6. Guarantees, Optimality, and Computational Scalability

The parametric modification of cost functions carries both theoretical and practical implications for guarantees and scalability:

For least-squares function recovery under nonuniform cost, the optimal sampling measure, guided by the Christoffel function and Remez constants, minimizes the expected sample cost subject to stability constraints.
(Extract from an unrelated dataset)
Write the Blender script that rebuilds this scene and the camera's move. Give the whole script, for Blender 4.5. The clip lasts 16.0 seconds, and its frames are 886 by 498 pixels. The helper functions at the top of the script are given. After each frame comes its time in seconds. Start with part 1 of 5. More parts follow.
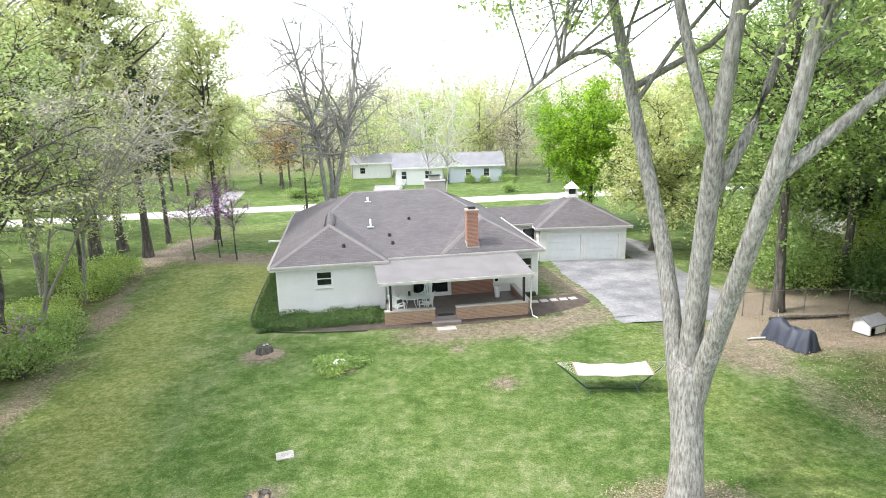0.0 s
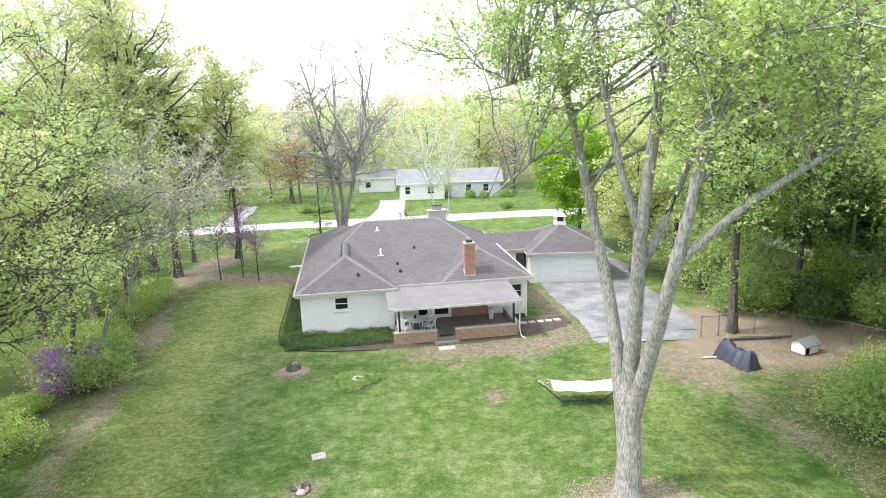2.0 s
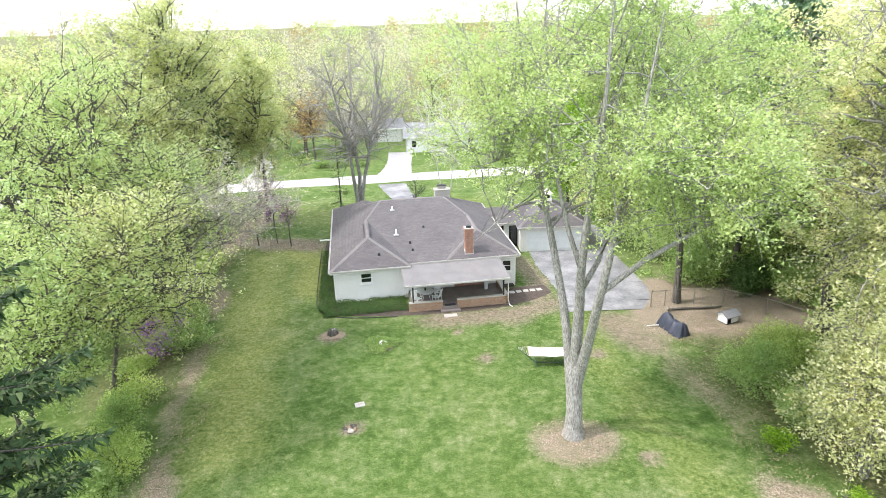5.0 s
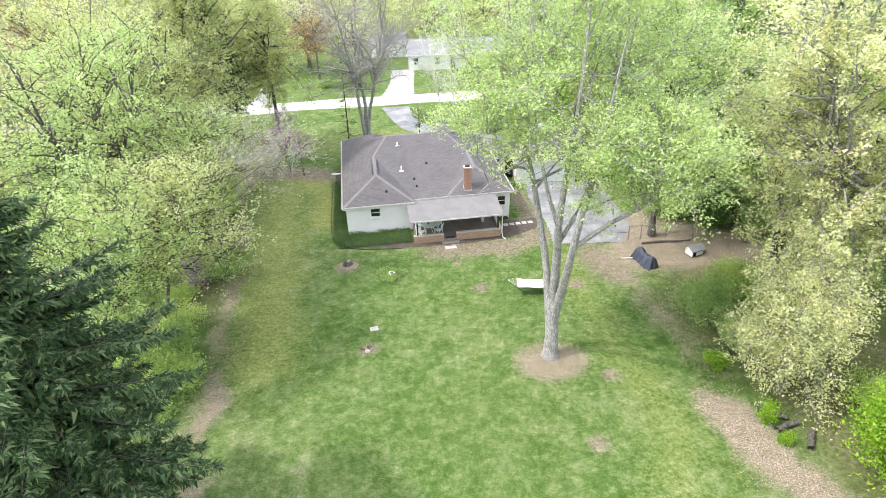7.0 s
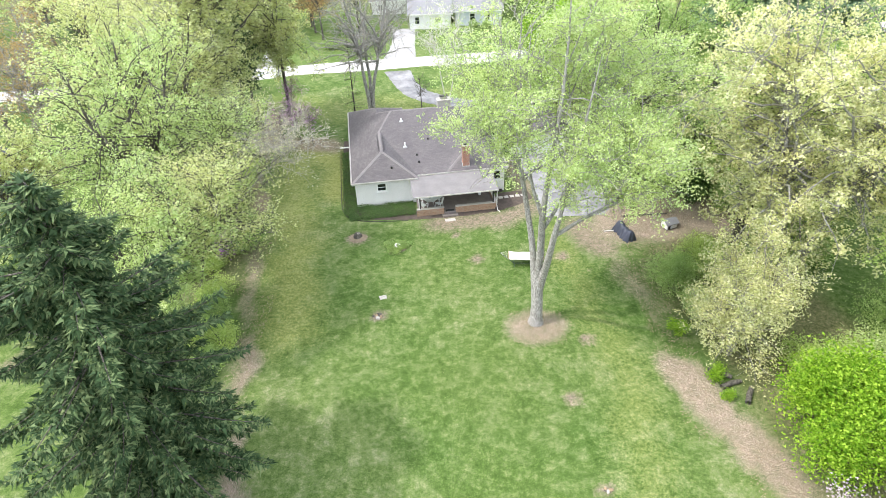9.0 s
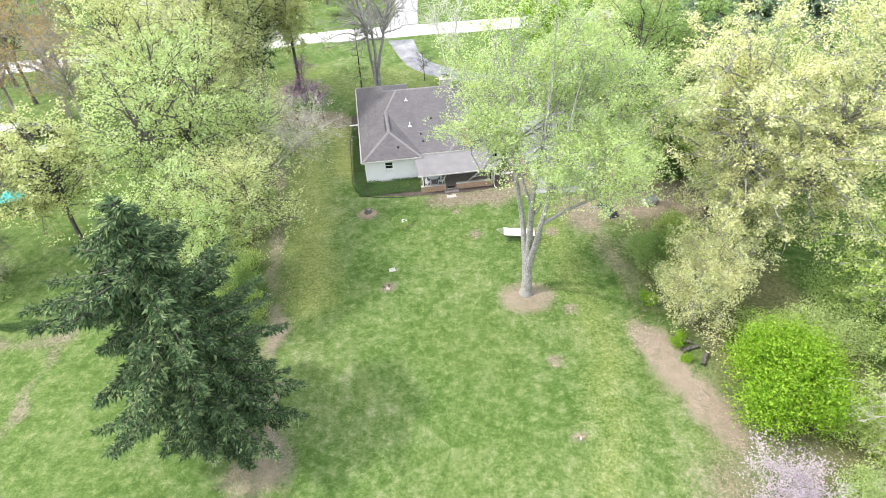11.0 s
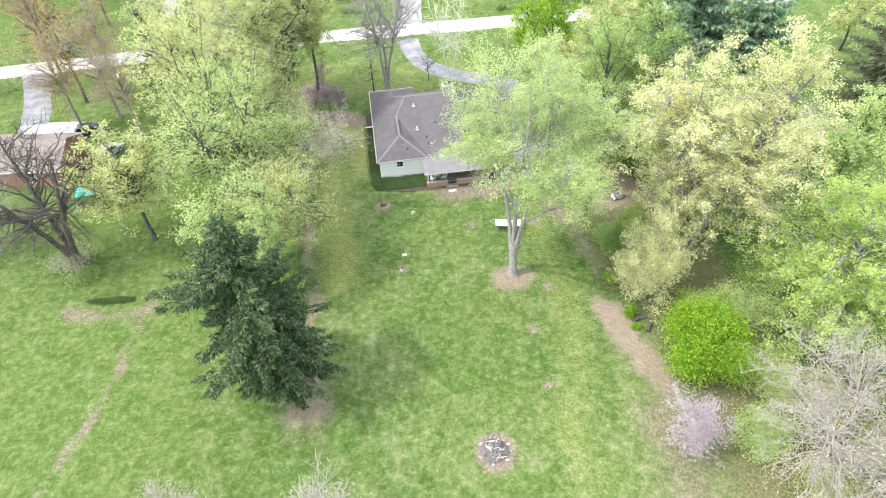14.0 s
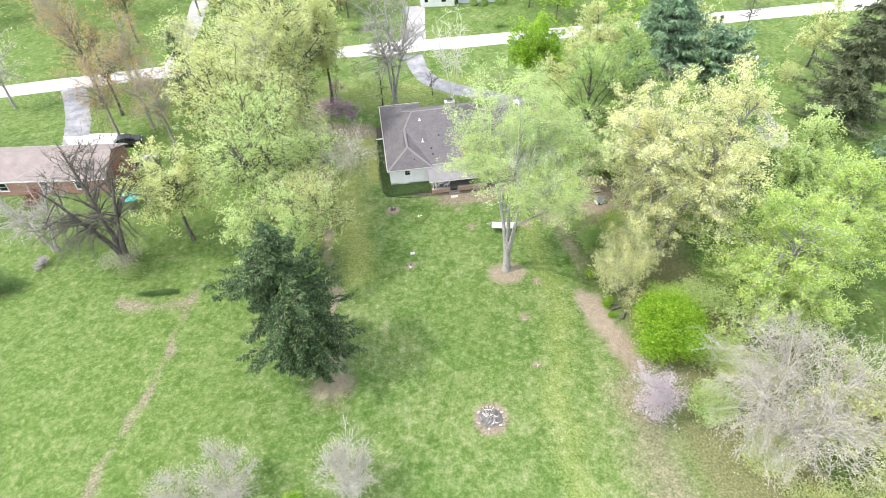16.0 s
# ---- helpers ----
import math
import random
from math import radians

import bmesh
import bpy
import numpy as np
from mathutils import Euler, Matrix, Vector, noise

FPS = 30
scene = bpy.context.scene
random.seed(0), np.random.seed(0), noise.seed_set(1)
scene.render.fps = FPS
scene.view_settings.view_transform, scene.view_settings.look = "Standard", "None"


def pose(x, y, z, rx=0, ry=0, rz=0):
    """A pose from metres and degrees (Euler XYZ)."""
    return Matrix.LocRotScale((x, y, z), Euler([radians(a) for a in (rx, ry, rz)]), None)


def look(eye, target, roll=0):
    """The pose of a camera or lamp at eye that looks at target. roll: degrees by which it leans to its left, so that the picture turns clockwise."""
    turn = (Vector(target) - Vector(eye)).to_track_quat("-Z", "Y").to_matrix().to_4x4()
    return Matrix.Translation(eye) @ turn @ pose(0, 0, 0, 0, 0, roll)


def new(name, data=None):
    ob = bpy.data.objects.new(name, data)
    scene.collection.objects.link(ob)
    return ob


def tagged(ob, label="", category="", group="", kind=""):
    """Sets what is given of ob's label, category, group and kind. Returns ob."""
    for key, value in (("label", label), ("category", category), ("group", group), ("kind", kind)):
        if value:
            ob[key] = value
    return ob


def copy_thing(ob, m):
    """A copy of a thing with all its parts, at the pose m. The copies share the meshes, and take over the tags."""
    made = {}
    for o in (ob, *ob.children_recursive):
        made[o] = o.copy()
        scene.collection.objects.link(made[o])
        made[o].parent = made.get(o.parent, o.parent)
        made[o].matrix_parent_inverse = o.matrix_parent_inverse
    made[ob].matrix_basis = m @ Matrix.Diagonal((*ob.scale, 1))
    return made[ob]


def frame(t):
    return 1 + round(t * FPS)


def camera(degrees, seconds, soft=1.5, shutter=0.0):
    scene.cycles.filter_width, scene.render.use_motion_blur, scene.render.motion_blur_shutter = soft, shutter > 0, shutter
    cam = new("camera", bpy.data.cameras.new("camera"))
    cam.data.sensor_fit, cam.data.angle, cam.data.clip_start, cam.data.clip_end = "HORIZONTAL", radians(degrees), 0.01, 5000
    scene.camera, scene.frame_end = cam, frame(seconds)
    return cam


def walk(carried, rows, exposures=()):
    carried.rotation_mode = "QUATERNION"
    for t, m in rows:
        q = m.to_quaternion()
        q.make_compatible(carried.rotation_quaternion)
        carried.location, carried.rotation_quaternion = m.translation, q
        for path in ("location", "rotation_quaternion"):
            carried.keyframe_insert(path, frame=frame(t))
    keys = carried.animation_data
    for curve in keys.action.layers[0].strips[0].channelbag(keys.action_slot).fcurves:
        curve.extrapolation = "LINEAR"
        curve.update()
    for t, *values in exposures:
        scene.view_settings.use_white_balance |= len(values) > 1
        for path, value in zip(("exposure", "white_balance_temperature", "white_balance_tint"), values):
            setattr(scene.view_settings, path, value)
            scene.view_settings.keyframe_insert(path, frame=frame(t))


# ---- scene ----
cam = camera(71.6, 16.0, soft=0.8)
METRES, EYE, TILT, LEAN, TURN = 57.5, 10.71, -13.13, 1.54, 0.0
ROWS = [
    (0.0, 0.0, 0.0, 0.0, 0.0, 0.0, -0.0),
    (0.5, 0.0005, -0.017, 0.0044, 0.06, 0.03, 0.0),
    (1.0, 0.0003, -0.039, 0.0103, 0.08, 0.02, -0.0),
    (1.5, 0.0003, -0.0641, 0.0187, 0.1, 0.05, -0.01),
    (2.0, 0.0009, -0.0898, 0.0304, 0.18, 0.05, 0.03),
    (2.5, 0.0006, -0.1163, 0.0437, 0.22, -0.02, 0.02),
    (3.0, 0.0, -0.1428, 0.057, 0.22, -0.26, 0.0),
    (3.5, -0.0002, -0.1691, 0.0717, 0.26, -1.25, 0.03),
    (6.0, 0.0004, -0.288, 0.1484, 0.62, -12.46, -0.06),
    (6.5, 0.001, -0.3091, 0.1668, 0.66, -14.9, -0.08),
    (7.0, 0.0018, -0.3287, 0.1854, 0.68, -16.7, -0.04),
    (7.5, 0.0026, -0.3481, 0.2044, 0.74, -18.13, -0.09),
    (8.0, 0.0031, -0.3667, 0.224, 0.72, -19.54, -0.04),
    (8.5, 0.0037, -0.3858, 0.2433, 0.76, -20.93, -0.04),
    (9.0, 0.0038, -0.4047, 0.2626, 0.76, -22.3, 0.02),
    (9.5, 0.0037, -0.4237, 0.2822, 0.79, -23.66, -0.0),
    (10.0, 0.0036, -0.4427, 0.3036, 0.82, -25.02, -0.0),
    (12.5, 0.0023, -0.5552, 0.4255, 0.86, -30.0, 0.04),
    (13.0, 0.0023, -0.5855, 0.4497, 0.83, -30.39, 0.07),
    (13.5, 0.0021, -0.6177, 0.4736, 0.85, -30.77, 0.08),
    (14.0, 0.0017, -0.6521, 0.4967, 0.87, -31.07, 0.1),
    (14.5, 0.0008, -0.6877, 0.5197, 0.86, -31.23, 0.09),
    (15.0, -0.0004, -0.7242, 0.5421, 0.88, -31.23, 0.07),
    (15.5, -0.0008, -0.7597, 0.5641, 0.92, -31.24, 0.1),
    (16.0, -0.002, -0.795, 0.5854, 0.91, -31.24, 0.1),
]
walk(cam, [(t, pose(0, 0, EYE, TILT, LEAN, TURN) @ pose(METRES * x, METRES * y, METRES * z, 90 + pitch, roll, yaw)) for t, x, y, z, yaw, pitch, roll in ROWS])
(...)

For costs of the form $c(x) \sim (1-x^2)^{-\alpha}$ , scaling laws $C_{\mathrm{exp}} \sim n$ for $\alpha < 1/2$ and $n^{2\alpha}$ for $\alpha\geq 1/2$ are derived, with Chebyshev or truncated weight measures providing near-optimality up to logarithmic factors (Adcock, 15 Feb 2025).
In high-dimensional energy storage, PCFA-tuned rolling-horizon policies outperform standard deterministic or scenario-based stochastic models, achieving $30$– $50\%$ profit improvement at a fraction of the computational cost, demonstrating practical scalability for dimensionalities intractable to full scenario-tree or SDDP approaches (Powell et al., 2022).
Bayesian optimization with parameterized, cost-aware acquisition functions attains up to $50\%$ wall-clock speed-up at $<1\%$ accuracy loss by adapting the Pareto-efficient frontier online rather than relying on crude scalarizations, and is robust across broad problem classes (Guinet et al., 2020).
In bi-level estimation (e.g., IRL), regularized, parameter-modified entropy objectives and controlled step-size selection ensure convergence of weights $w$ , with the partition function using individual trajectory weights to enable minimal and informative sampling, thus improving sample complexity and convergence rates (Mehrdad et al., 13 May 2025).

Parameter-modified cost functions permeate contemporary research in control, estimation, machine learning, and optimization, offering a principled and algorithmically tractable mechanism for embedding domain knowledge, adapting to uncertainty, and systematically trading between conflicting objectives via tunable parameters. The interplay between analytical guarantees, computational tractability, and empirical tuning remains an active area of developments across optimization, control, and data-driven system design.